Brasília – Em um gesto raro — e necessário — o Supremo Tribunal Federal (STF) aprovou, nesta quarta-feira (28 de maio de 2025), uma lista feminina TSE, composta exclusivamente por advogadas, para preenchimento de vaga no Tribunal Superior Eleitoral (TSE). A iniciativa, arquitetada por ninguém menos que Cármen Lúcia, presidente da Corte Eleitoral, é uma resposta direta à histórica exclusão das mulheres dos espaços de decisão no Judiciário — e, por tabela, um lembrete ao presidente Luiz Inácio Lula da Silva: ou nomeia uma mulher, ou repete a farra da toga masculina.
Representatividade em pauta, finalmente
Enquanto parte do Judiciário ainda recita mantras em latim para justificar sua paralisia estrutural, Cármen Lúcia decidiu agir. Ao invés de submeter uma lista sêxtupla genérica, optou por dividir em duas listas tríplices, sendo uma exclusivamente feminina. O objetivo: garantir que ao menos uma cadeira no TSE, em 2026, esteja ocupada por uma mulher — o que, diga-se de passagem, não aconteceria caso a lógica masculina reinante seguisse seu curso.

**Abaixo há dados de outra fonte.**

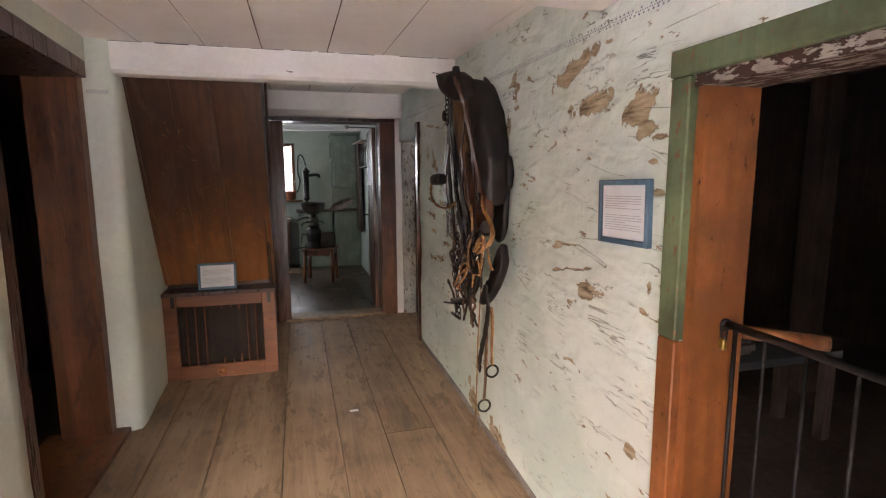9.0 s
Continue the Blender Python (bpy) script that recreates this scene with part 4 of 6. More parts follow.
tube(bm, [(3.9, FY - 0.10, 2.34), (3.9, FY + 0.02, 2.36)], 0.016, 6)
tagged(part("drying_pole", bm, M_GREYZ), "grey weathered pole fixed to the log wall", "pole")


# ---- windows of the front ----
def casement(win, x0, x1, z0, z1, y, rows_n):
    """A bare wooden sash with one glazing bar and its pane."""
    w = 0.026
    bm = bmesh.new()
    for b in ((x0, x0 + w, y, y + 0.03, z0, z1), (x1 - w, x1, y, y + 0.03, z0, z1), (x0 + w, x1 - w, y, y + 0.03, z0, z0 + w), (x0 + w, x1 - w, y, y + 0.03, z1 - w, z1)):
        box(bm, *b)
    for r in range(1, rows_n):
        z = z0 + (z1 - z0) * r / rows_n
        box(bm, x0 + w, x1 - w, y + 0.004, y + 0.026, z - 0.01, z + 0.01)
    soften(bm, 0.003)
    sash = part("sash", bm, M_SASH, win, "bare weathered wooden sash")
    g = simple("pane", [(x0 + 0.01, x1 - 0.01, y + 0.012, y + 0.016, z0 + 0.01, z1 - 0.01)], M_GLASS, sash)
    g.visible_shadow = False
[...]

A lista aprovada pelo STF inclui os nomes de Cristina Maria Gama Neves da Silva, Estela Aranha e Vera Lúcia Araújo. Vera, aliás, já atua como ministra substituta do TSE e tem trajetória conhecida na defesa dos Direitos Humanos. Estela Aranha passou pelo Ministério da Justiça como secretária de Direitos Digitais na gestão de Flávio Dino. E Cristina Gama é desembargadora no Tribunal Regional Eleitoral do DF. Currículos robustos, para quem ainda acha que gênero é critério de desqualificação.
Mulheres contra o tempo eleitoral
O calendário explica a pressa. Com a aproximação das eleições gerais de 2026, a Corte Eleitoral vive uma dança de cadeiras. Cármen Lúcia e Isabel Gallotti (do STJ) deixam seus cargos em agosto de 2026. Com a saída das duas, somada ao fim dos mandatos de André Ramos Tavares e Floriano de Azevedo Marques — ambos indicados pela advocacia —, o risco de um TSE dominado exclusivamente por homens era mais do que real. Era previsível.

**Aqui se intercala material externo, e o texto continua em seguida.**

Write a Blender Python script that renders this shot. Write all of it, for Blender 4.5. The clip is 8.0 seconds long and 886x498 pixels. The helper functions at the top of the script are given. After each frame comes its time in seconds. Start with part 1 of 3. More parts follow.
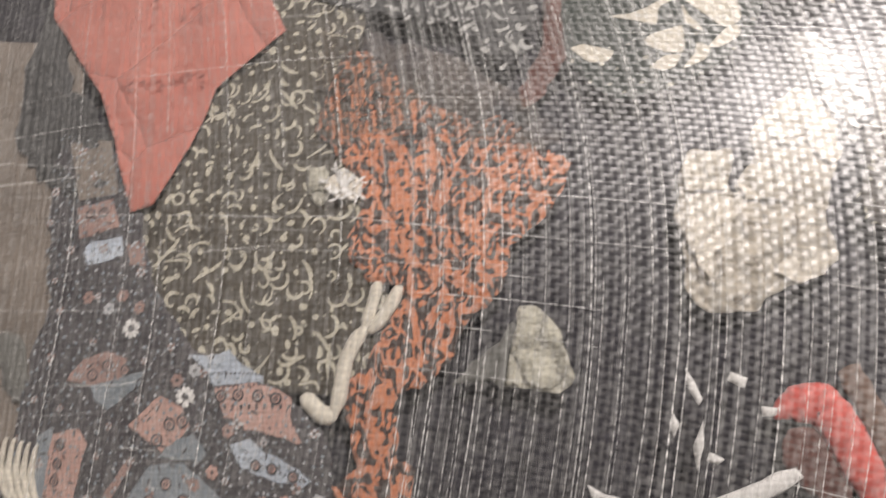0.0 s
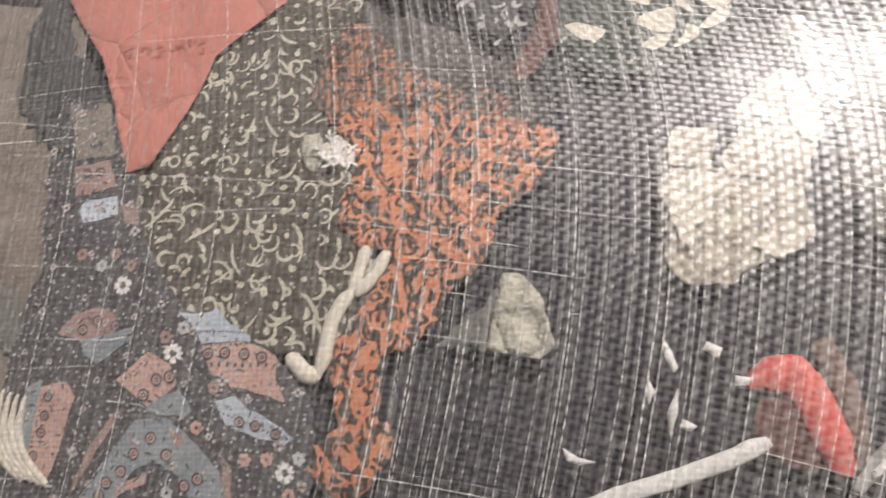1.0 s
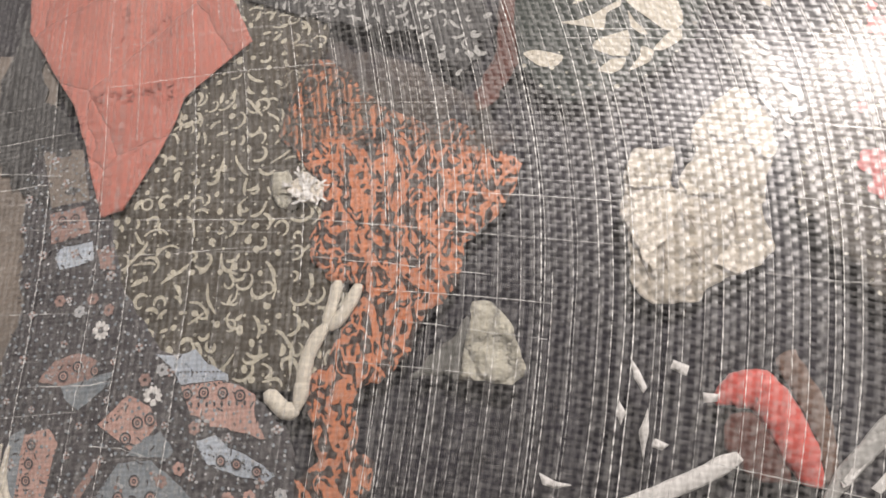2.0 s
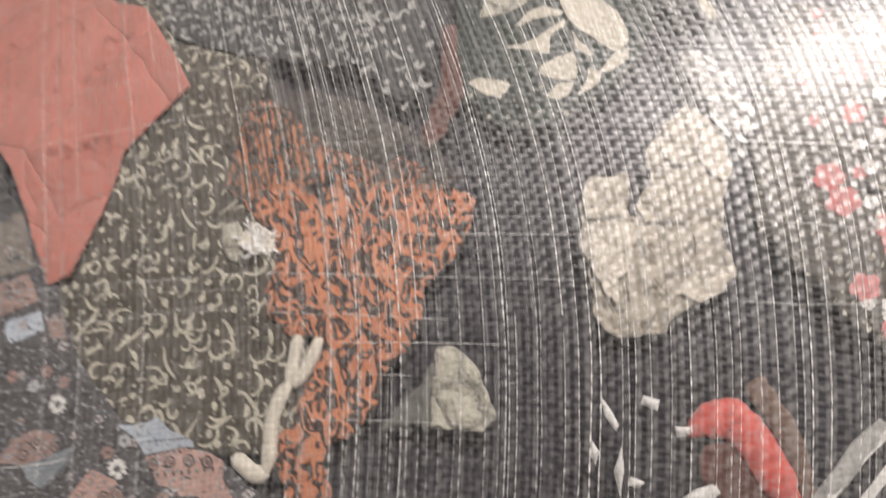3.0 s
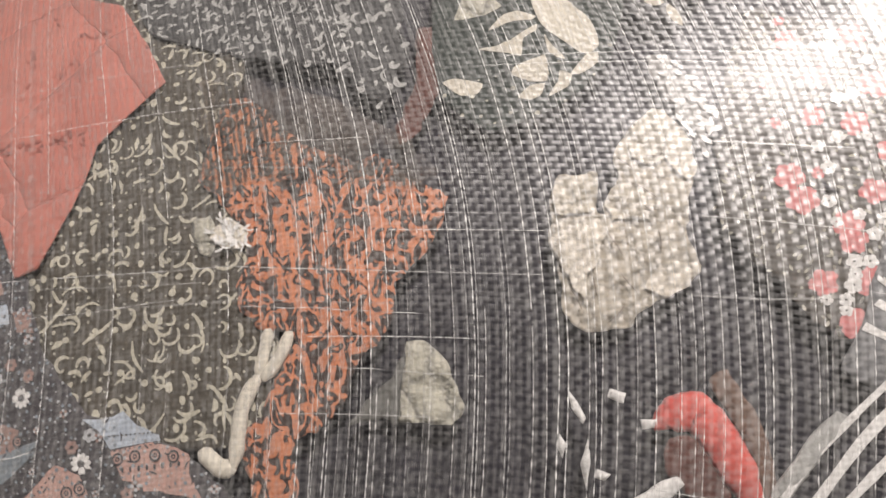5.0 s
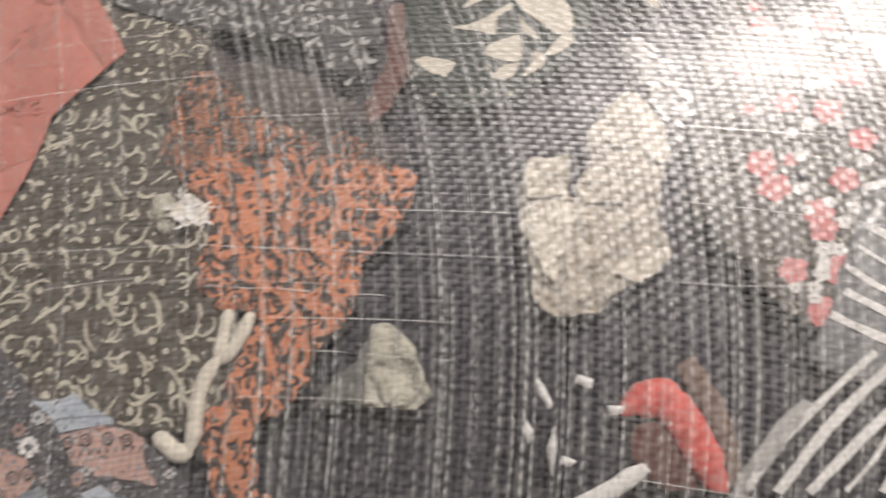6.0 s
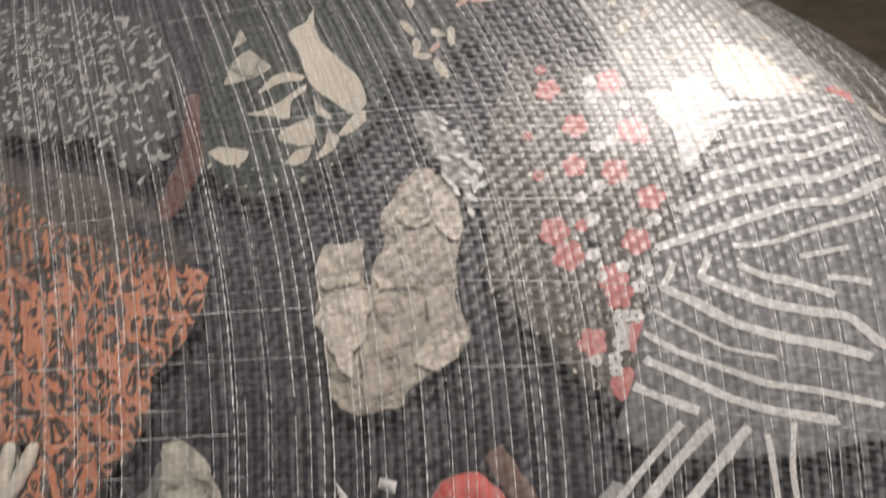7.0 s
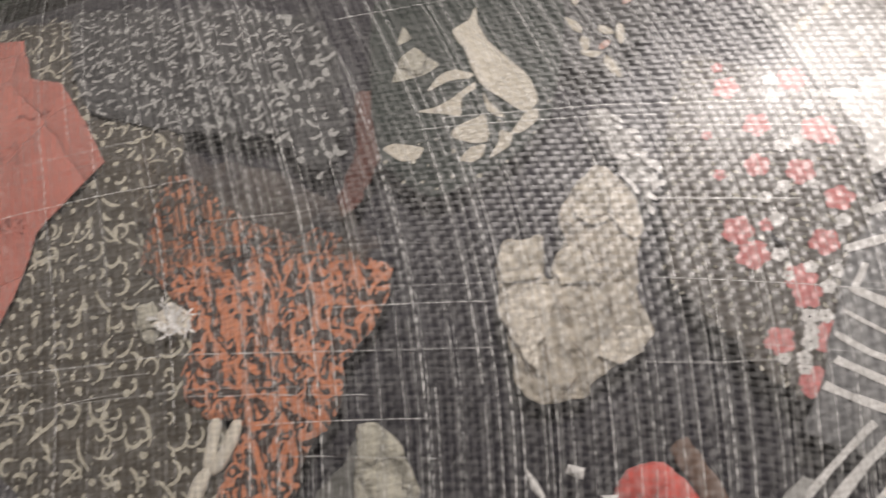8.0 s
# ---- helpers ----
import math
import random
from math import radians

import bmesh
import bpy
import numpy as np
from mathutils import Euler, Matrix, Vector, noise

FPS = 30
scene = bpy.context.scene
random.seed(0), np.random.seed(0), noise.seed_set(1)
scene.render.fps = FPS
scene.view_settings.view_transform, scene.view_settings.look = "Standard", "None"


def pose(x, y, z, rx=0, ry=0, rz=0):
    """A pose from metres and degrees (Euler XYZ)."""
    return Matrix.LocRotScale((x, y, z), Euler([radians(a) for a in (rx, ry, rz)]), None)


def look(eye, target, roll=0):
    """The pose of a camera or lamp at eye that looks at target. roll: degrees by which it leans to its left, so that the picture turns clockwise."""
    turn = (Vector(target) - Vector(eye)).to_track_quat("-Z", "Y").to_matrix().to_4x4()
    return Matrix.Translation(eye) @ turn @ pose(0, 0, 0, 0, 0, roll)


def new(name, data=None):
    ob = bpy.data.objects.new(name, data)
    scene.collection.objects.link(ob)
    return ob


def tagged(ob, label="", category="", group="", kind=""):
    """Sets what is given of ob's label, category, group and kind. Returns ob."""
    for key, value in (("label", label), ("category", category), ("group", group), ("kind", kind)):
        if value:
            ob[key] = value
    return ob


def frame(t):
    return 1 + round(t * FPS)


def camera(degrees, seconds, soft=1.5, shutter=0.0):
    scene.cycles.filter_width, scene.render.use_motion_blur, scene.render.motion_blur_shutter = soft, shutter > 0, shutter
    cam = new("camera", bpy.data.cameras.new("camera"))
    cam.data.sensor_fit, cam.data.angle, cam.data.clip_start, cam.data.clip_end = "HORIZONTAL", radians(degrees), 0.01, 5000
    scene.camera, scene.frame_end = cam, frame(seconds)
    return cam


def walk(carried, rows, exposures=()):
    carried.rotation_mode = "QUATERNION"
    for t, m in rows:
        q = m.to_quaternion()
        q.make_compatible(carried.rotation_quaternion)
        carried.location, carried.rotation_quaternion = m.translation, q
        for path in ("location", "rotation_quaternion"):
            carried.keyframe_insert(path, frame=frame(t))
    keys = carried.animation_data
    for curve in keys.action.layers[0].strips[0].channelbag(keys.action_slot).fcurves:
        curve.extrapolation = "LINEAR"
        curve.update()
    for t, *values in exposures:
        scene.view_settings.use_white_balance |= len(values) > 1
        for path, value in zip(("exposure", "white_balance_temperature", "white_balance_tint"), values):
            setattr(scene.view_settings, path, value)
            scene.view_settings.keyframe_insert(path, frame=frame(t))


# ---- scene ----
cam = camera(65.0, 8.0, soft=1.6, shutter=0.45)
PATH = [
    (0, (0.026, 0.027, 0.703), (-0.148, 1.434, -0.707), -9.6),
    (0.5, (0.01, 0.015, 0.699), (-0.196, 1.379, -0.75), -6.8),
    (1, (0.031, 0.011, 0.695), (-0.141, 1.425, -0.709), -7.4),
    (1.5, (0.045, 0.014, 0.702), (-0.113, 1.452, -0.679), -9.4),
    (1.7, (0.045, 0.014, 0.705), (-0.13, 1.454, -0.673), -10.1),
    (2.8, (0.048, 0.03, 0.696), (-0.034, 1.429, -0.73), -11.0),
    (3, (0.059, 0.04, 0.715), (-0.059, 1.436, -0.712), -13.7),
    (3.2, (0.066, 0.028, 0.729), (-0.134, 1.537, -0.568), -16.0),
    (3.5, (0.067, 0.04, 0.719), (-0.057, 1.502, -0.64), -14.5),
    (4, (0.061, 0.044, 0.724), (-0.105, 1.484, -0.654), -15.1),
    (4.5, (0.057, 0.03, 0.721), (-0.185, 1.455, -0.662), -17.8),
    (4.7, (0.063, 0.029, 0.712), (-0.071, 1.47, -0.669), -14.9),
    (5.8, (0.045, 0.033, 0.706), (0.038, 1.43, -0.725), -6.8),
    (6, (0.06, 0.032, 0.701), (0.096, 1.435, -0.724), -7.4),
    (6.5, (0.1, 0.029, 0.692), (0.185, 1.481, -0.681), -8.9),
    (7, (0.135, 0.044, 0.693), (0.286, 1.528, -0.64), -10.1),
    (7.2, (0.134, 0.049, 0.701), (0.316, 1.576, -0.577), -10.3),
    (7.5, (0.122, 0.05, 0.708), (0.205, 1.55, -0.613), -13.5),
    (8, (0.087, 0.051, 0.716), (0.06, 1.513, -0.649), -14.2),
]
EXPOSURES = [(0.0, 0.0), (0.5, 0.17), (1.5, 0.12), (3.0, 0.0), (3.5, 0.02), (4.0, 0.0), (4.5, 0.02), (6.0, -0.03), (6.5, -0.2), (7.0, -0.45), (7.5, -0.5), (8.0, -0.42)]
walk(cam, [(t, look(eye, target, roll)) for t, eye, target, roll in PATH], EXPOSURES)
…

Ao forçar a formação de uma lista feminina, Cármen escancarou essa possibilidade e jogou a batata quente no colo de Lula, responsável por fazer a escolha final entre os nomes enviados.
O ritual da nomeação: forma e conteúdo
O processo é burocrático, mas cheio de armadilhas políticas. Primeiro, o STF aprova os nomes (como fez hoje). Depois, o presidente da República indica um dos três para ocupar a vaga. Simples? Só na teoria. O movimento de Cármen, ao apresentar duas listas separadas (uma masculina, outra feminina), visa justamente escapar da prática costumeira de ignorar candidaturas femininas em nome de um suposto “mérito neutro” — que quase sempre acaba premiando toga, terno e testosterona.

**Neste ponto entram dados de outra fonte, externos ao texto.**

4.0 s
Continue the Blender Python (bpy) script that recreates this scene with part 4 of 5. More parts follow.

A outra lista aprovada hoje, com nomes de homens, inclui os próprios Tavares e Marques, além de José Levi do Amaral — este último mais conhecido pela fidelidade burocrática do que por qualquer ousadia jurídica.
O recado é claro: ou entra mulher, ou repete-se o clube do Bolinha jurídico.
Repercussão e contexto
A decisão tem gerado debate no meio jurídico e político. Para entidades de defesa dos direitos das mulheres, a medida é um passo importante — ainda que tardio — na democratização da Justiça Eleitoral. Para os críticos de sempre, trata-se de “identitarismo” ou “quota de gênero”. Como se o Judiciário brasileiro não estivesse lotado de homens brancos indicados por apadrinhamento político.
Enquanto isso, Cármen Lúcia segue deixando sua marca. Depois de anos de atuação firme em pautas democráticas — e enfrentamentos com o bolsonarismo —, a ministra reforça, nos últimos meses de sua trajetória no TSE, que representatividade não é ornamento. É urgência institucional.
O Carioca esclarece
Quem são as advogadas indicadas por Cármen Lúcia? Cristina Maria Gama atua no TRE-DF, Estela Aranha foi secretária no Ministério da Justiça e Vera Lúcia Araújo é ministra substituta do TSE.
Por que uma lista feminina no TSE? Para evitar a composição exclusivamente masculina na Corte durante as eleições de 2026.
Quais as consequências da medida? Ela pressiona o Executivo a nomear ao menos uma mulher e abre precedentes para mudanças futuras no Judiciário.
Como isso afeta a democracia? Mais vozes femininas na Justiça Eleitoral ampliam a pluralidade institucional e a sensibilidade jurídica sobre temas sociais relevantes.